Exercise requirements | Quote all lines below exactly. Images stay out.

Collected data |
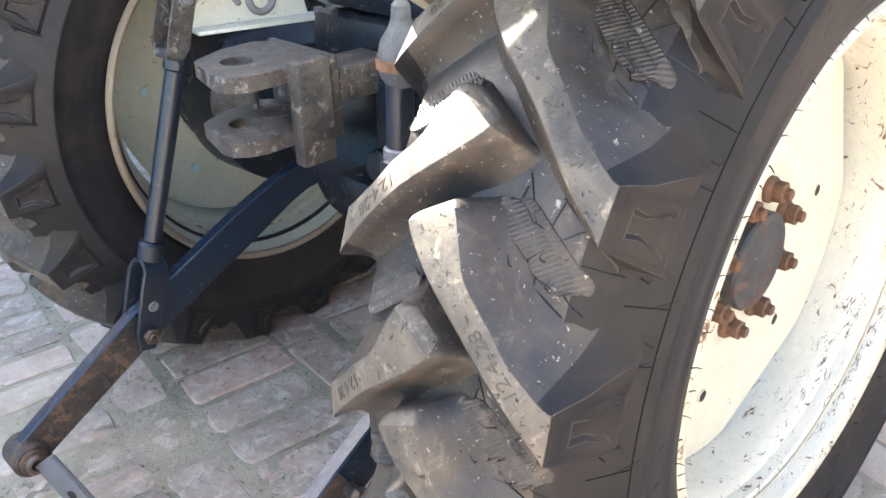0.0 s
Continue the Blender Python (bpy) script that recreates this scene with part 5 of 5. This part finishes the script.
# levers between the fender and the column
LG = [(0.548, 0.36, 1.072), (0.566, 0.36, 1.058), (0.592, 0.36, 1.039), (0.613, 0.36, 1.026), (0.626, 0.36, 1.010), (0.618, 0.362, 0.990), (0.605, 0.366, 0.974), (0.59, 0.372, 0.94), (0.575, 0.38, 0.88)]
path = smooth_path(LG)
bm = tube(path, [(0.0122 + 0.0010 * math.sin(k * 1.05)) if k < 30 else 0.008 for k in range(len(path))], 12)
part("hand_lever", bm, PLASTIC, tractor, "black hand lever with a finger grip")
part("lever_rod", tube(smooth_path([(0.50, 0.40, 0.93), (0.58, 0.40, 0.93), (0.68, 0.42, 0.95), (0.74, 0.44, 1.0)]), 0.007, 8), BLACK, tractor)
bm = box((0.50, 0.30, 0.86), (0.72, 0.48, 0.875), bevel=0.004)
part("foot_board", bm, NAVY, tractor, "dark steel foot board")
bm = cyl((0.70, 0.47, 0.94), (0.70, 0.47, 1.10), 0.03, 16, chamfer=0.006)
add_cyl(bm, (0.64, 0.44, 0.96), (0.64, 0.44, 1.03), 0.018, 12, chamfer=0.004)
add_box(bm, (0.72, 0.46, 0.86), (0.80, 0.60, 1.16), bevel=0.012)
part("steering_box", bm, BLACK, tractor, "black steering gear housing")
bm = tube(smooth_path([(0.735, 0.44, 1.2), (0.77, 0.42, 1.08), (0.79, 0.42, 0.98), (0.775, 0.42, 0.90)]), 0.006, 8)
part("cable", bm, PLASTIC, tractor)

# ---- rear hitch ----
def hitch_plate(z0, z1):
    out = [(-0.436, 0.632), (-0.408, 0.742), (-0.34, 0.772), (-0.25, 0.778), (-0.25, 0.601), (-0.40, 0.601)]
    bm = bmesh.new()
    n = 24
    ring = []
    c = Vector((-0.363, 0.69))
    # plate with a round pin hole
    for k in range(n):
        a = 2 * math.pi * k / n
        d = Vector((math.cos(a), math.sin(a)))
        best = 9
        for (ax, ay), (bx, by) in zip(out, out[1:] + out[:1]):
            e = Vector((bx - ax, by - ay))
            det = d.x * -e.y + e.x * d.y
            if abs(det) < 1e-9:
                continue
            w = Vector((ax, ay)) - c
            t = (w.x * -e.y + e.x * w.y) / det
            s = (d.x * w.y - d.y * w.x) / det
            if t > 0 and -1e-6 <= s <= 1 + 1e-6:
                best = min(best, t)
        ring.append(((c + d * best), (c + d * 0.026)))
    vo = [[bm.verts.new((o.x, o.y, z)) for o, i in ring] for z in (z0, z1)]
    vi = [[bm.verts.new((i.x, i.y, z)) for o, i in ring] for z in (z0, z1)]
    for k in range(n):
        j = (k + 1) % n
        bm.faces.new((vo[0][k], vo[0][j], vo[1][j], vo[1][k]))
        bm.faces.new((vi[0][k], vi[0][j], vi[1][j], vi[1][k]))
        bm.faces.new((vo[0][k], vo[0][j], vi[0][j], vi[0][k]))
        bm.faces.new((vo[1][k], vo[1][j], vi[1][j], vi[1][k]))
    bmesh.ops.recalc_face_normals(bm, faces=bm.faces[:])
    return bm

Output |
0.0 s
Continue the Blender Python (bpy) script that recreates this scene with part 5 of 5. This part finishes the script.
# levers between the fender and the column
LG = [(0.548, 0.36, 1.072), (0.566, 0.36, 1.058), (0.592, 0.36, 1.039), (0.613, 0.36, 1.026), (0.626, 0.36, 1.010), (0.618, 0.362, 0.990), (0.605, 0.366, 0.974), (0.59, 0.372, 0.94), (0.575, 0.38, 0.88)]
path = smooth_path(LG)
bm = tube(path, [(0.0122 + 0.0010 * math.sin(k * 1.05)) if k < 30 else 0.008 for k in range(len(path))], 12)
part("hand_lever", bm, PLASTIC, tractor, "black hand lever with a finger grip")
part("lever_rod", tube(smooth_path([(0.50, 0.40, 0.93), (0.58, 0.40, 0.93), (0.68, 0.42, 0.95), (0.74, 0.44, 1.0)]), 0.007, 8), BLACK, tractor)
bm = box((0.50, 0.30, 0.86), (0.72, 0.48, 0.875), bevel=0.004)
part("foot_board", bm, NAVY, tractor, "dark steel foot board")
bm = cyl((0.70, 0.47, 0.94), (0.70, 0.47, 1.10), 0.03, 16, chamfer=0.006)
add_cyl(bm, (0.64, 0.44, 0.96), (0.64, 0.44, 1.03), 0.018, 12, chamfer=0.004)
add_box(bm, (0.72, 0.46, 0.86), (0.80, 0.60, 1.16), bevel=0.012)
part("steering_box", bm, BLACK, tractor, "black steering gear housing")
bm = tube(smooth_path([(0.735, 0.44, 1.2), (0.77, 0.42, 1.08), (0.79, 0.42, 0.98), (0.775, 0.42, 0.90)]), 0.006, 8)
part("cable", bm, PLASTIC, tractor)

# ---- rear hitch ----
def hitch_plate(z0, z1):
    out = [(-0.436, 0.632), (-0.408, 0.742), (-0.34, 0.772), (-0.25, 0.778), (-0.25, 0.601), (-0.40, 0.601)]
    bm = bmesh.new()
    n = 24
    ring = []
    c = Vector((-0.363, 0.69))
    # plate with a round pin hole
    for k in range(n):
        a = 2 * math.pi * k / n
        d = Vector((math.cos(a), math.sin(a)))
        best = 9
        for (ax, ay), (bx, by) in zip(out, out[1:] + out[:1]):
            e = Vector((bx - ax, by - ay))
            det = d.x * -e.y + e.x * d.y
            if abs(det) < 1e-9:
                continue
            w = Vector((ax, ay)) - c
            t = (w.x * -e.y + e.x * w.y) / det
            s = (d.x * w.y - d.y * w.x) / det
            if t > 0 and -1e-6 <= s <= 1 + 1e-6:
                best = min(best, t)
        ring.append(((c + d * best), (c + d * 0.026)))
    vo = [[bm.verts.new((o.x, o.y, z)) for o, i in ring] for z in (z0, z1)]
    vi = [[bm.verts.new((i.x, i.y, z)) for o, i in ring] for z in (z0, z1)]
    for k in range(n):
        j = (k + 1) % n
        bm.faces.new((vo[0][k], vo[0][j], vo[1][j], vo[1][k]))
        bm.faces.new((vi[0][k], vi[0][j], vi[1][j], vi[1][k]))
        bm.faces.new((vo[0][k], vo[0][j], vi[0][j], vi[0][k]))
        bm.faces.new((vo[1][k], vo[1][j], vi[1][j], vi[1][k]))
    bmesh.ops.recalc_face_normals(bm, faces=bm.faces[:])
    return bm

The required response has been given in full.